Nasdaq, Nikkei, ASX: Breaking down as the ‘bondcano’ erupts

Article By: ,  Market Analyst

After threatening for weeks to generate a sizeable volatility event, the combination of higher bond yields and US dollar looks to have delivered with numerous stock indices breaking down spectacularly, many of them from the outer reaches of the risk asset spectrum. Think Nasdaq, Nikkei and ASX 200. The question many are now asking is just how much lower they can go?

Bondcano eruption arrives

The simultaneous rupturing higher of US bond yields this week has already left its mark. The “bondcano” risk discussed earlier this month has played out. The eruption has begun and now it’s time to deal with the consequences for markets.

Just as important as yields hitting fresh highs is how long they remain here, and how much further they can go? If the thrust higher is brief, the damage should be limited. But if it isn’t, it will bolster the view we’ve entered a new paradigm where capital costs remain elevated for far longer than prior cycles.

Higher yields a negative for asset valuations and real economy

It’s the latter that will be problematic, not only placing downward pressure on asset prices further out the risk spectrum but also increasing borrowing costs for governments and the private sector, creating downside risks for economic activity. What a combo, right?

That’s why the events of the past week should be taken seriously when it comes to future investment decisions. Speculative asset classes heavily reliant upon the kindness of capital markets will feel the full force of an extended bondcano eruption and should be avoided if it plays out. There is no kindness at this point in the cycle. You therefore need to invest accordingly.

Nasdaq yet to adjust to change of environment

When investors think about speculative assets, it’s a safe bet the Nasdaq would be front of mind. Given the events of this week, and the run-up we’ve seen this year, it’s no surprise it’s copped a shellacking. But when you look at the daily chart over the past few years, the decline is barely noticeable.

I know there are some great companies listed on the Nasdaq, but can the index continue to defy gravity when capital costs are elevated while downside risks to the economy are building? Probably not. In this environment, the path of least resistance appears lower, not higher.

Right now, haven broken the uptrend from the start of the year, the move has stalled in a minor support zone starting around 14700. While MACD is signalling downside, RSI is nearing oversold levels, hinting we may do some work at this level.

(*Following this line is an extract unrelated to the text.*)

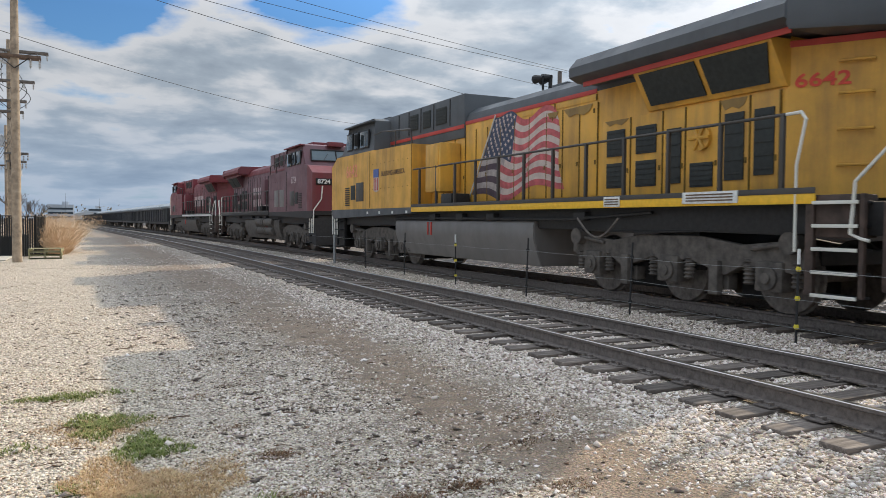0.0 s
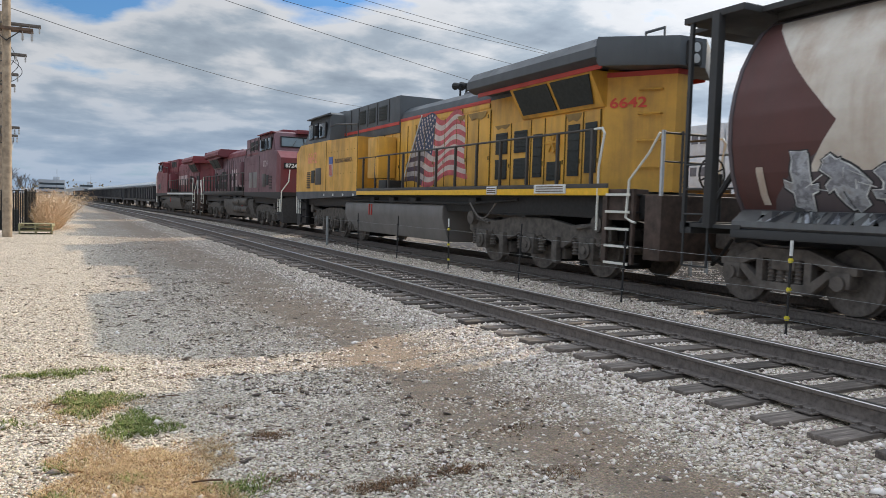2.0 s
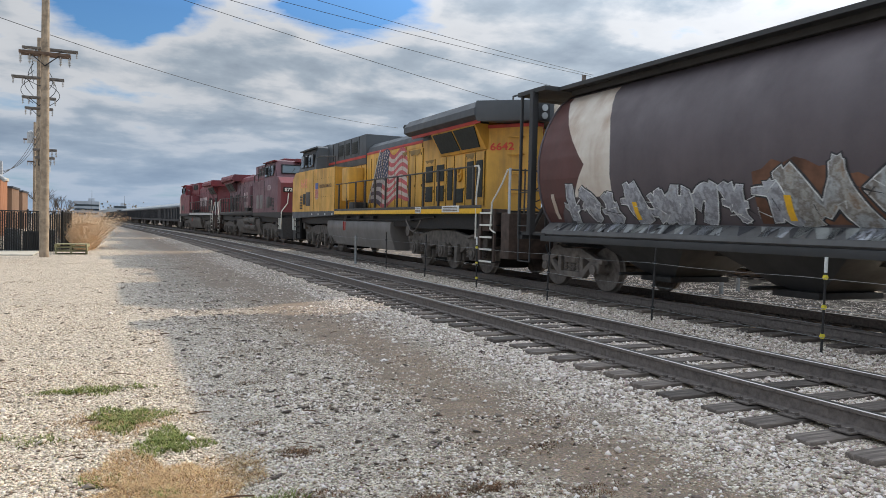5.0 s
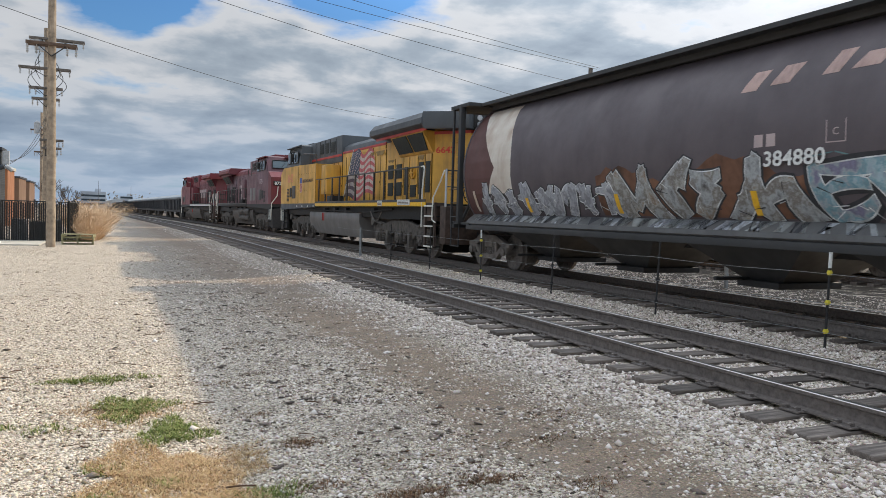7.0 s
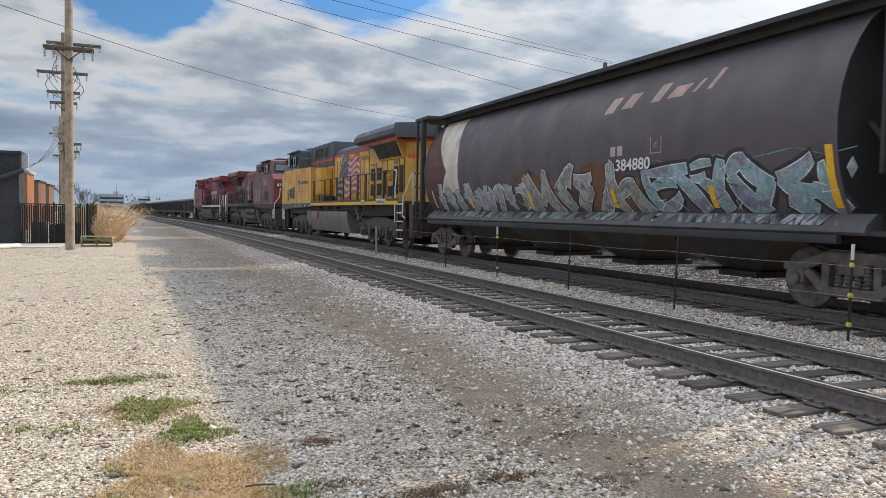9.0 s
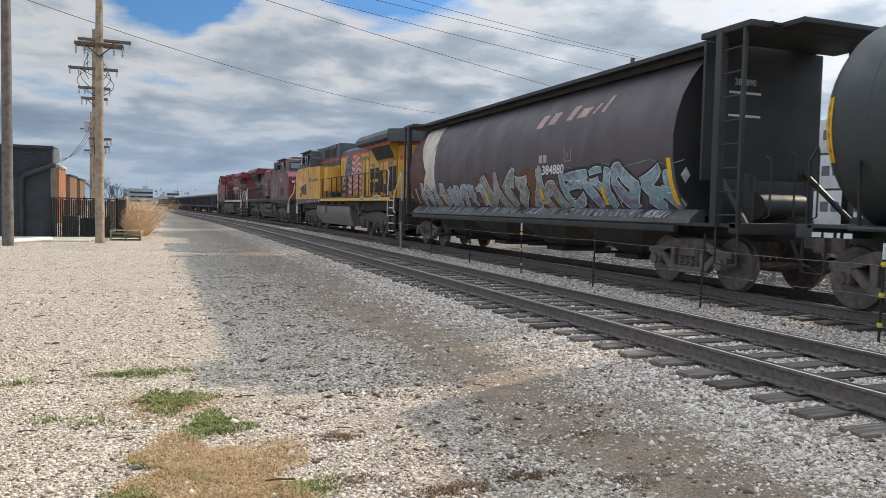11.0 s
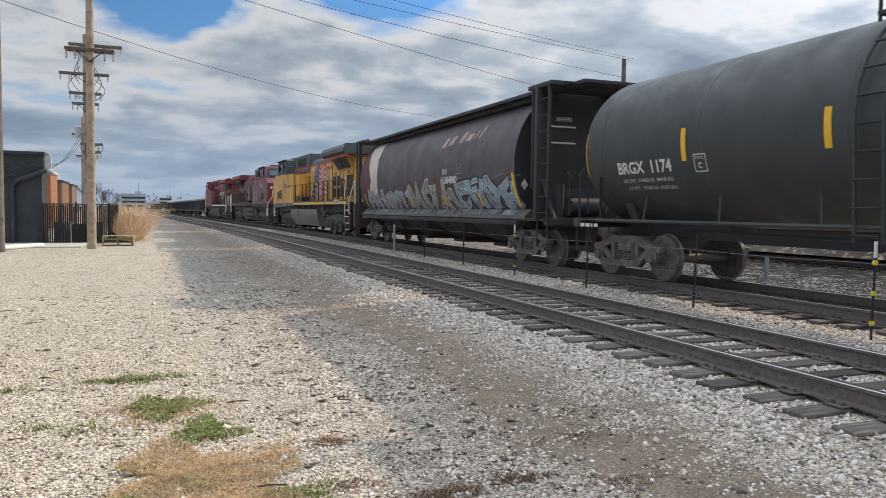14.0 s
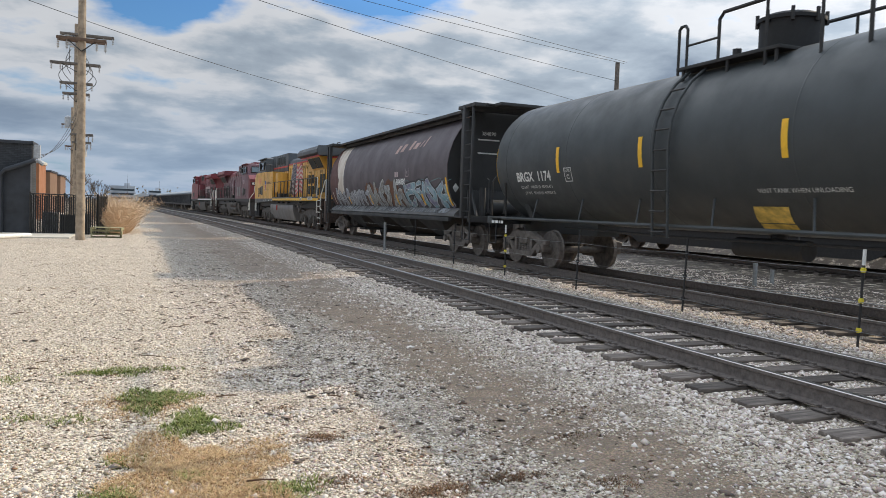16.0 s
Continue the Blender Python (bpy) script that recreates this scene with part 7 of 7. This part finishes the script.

As a short idea, consider selling rallies towards 15000 targeting a move down to 13700, coinciding with the August 2022 high and 200-day MA. Given its struggles above 15600 recently, that would be a suitable location to place a stop-loss for protection.

Alternatively, traders could wait for a potential break of the lower rung of the support zone located around 14550 to go short targeting the same downside target as the first trade idea. A stop above 14750 would present decent risk reward given apparent trend change.

Nikkei 255 uptrend under threat

Outside of the Nasdaq, the Nikkei is another interesting short prospect where the risk-reward has quickly shifted from the upside to the downside this week, not only impacted by the change in bond yields but also signs of fatigue in the USD/JPY rally. Like the Nasdaq, it too has had a stellar year until this point.

Having broken out of an uptrend from August, the Nikkei has now fallen into a former downtrend running from June. As an idea, a short around these levels could be placed targeting a move back towards 31230 or even 30770 where the double top of 2021 and bottom of the range is located. A stop around 32500 should offer some protection.

ASX 200 busts key, long-term support

While it has not had the stellar run of the Nasdaq or Nikkei this year, Australia’s ASX 200 is an index that has broken down spectacularly this week, breaking through the uptrend it’s been in since the start of the pandemic. Nearing oversold levels, rallies above 7000 will provide opportunities to establish short positions targeting continued downside. While the index has attracted support below 6900 previously, that was in a far more placid environment where cyclical and value names were buoyant. The potential turn in the economic outlook makes this time appear different. 6400 is a target many shorts will be eyeing off.  A stop above 7100 would offer protection.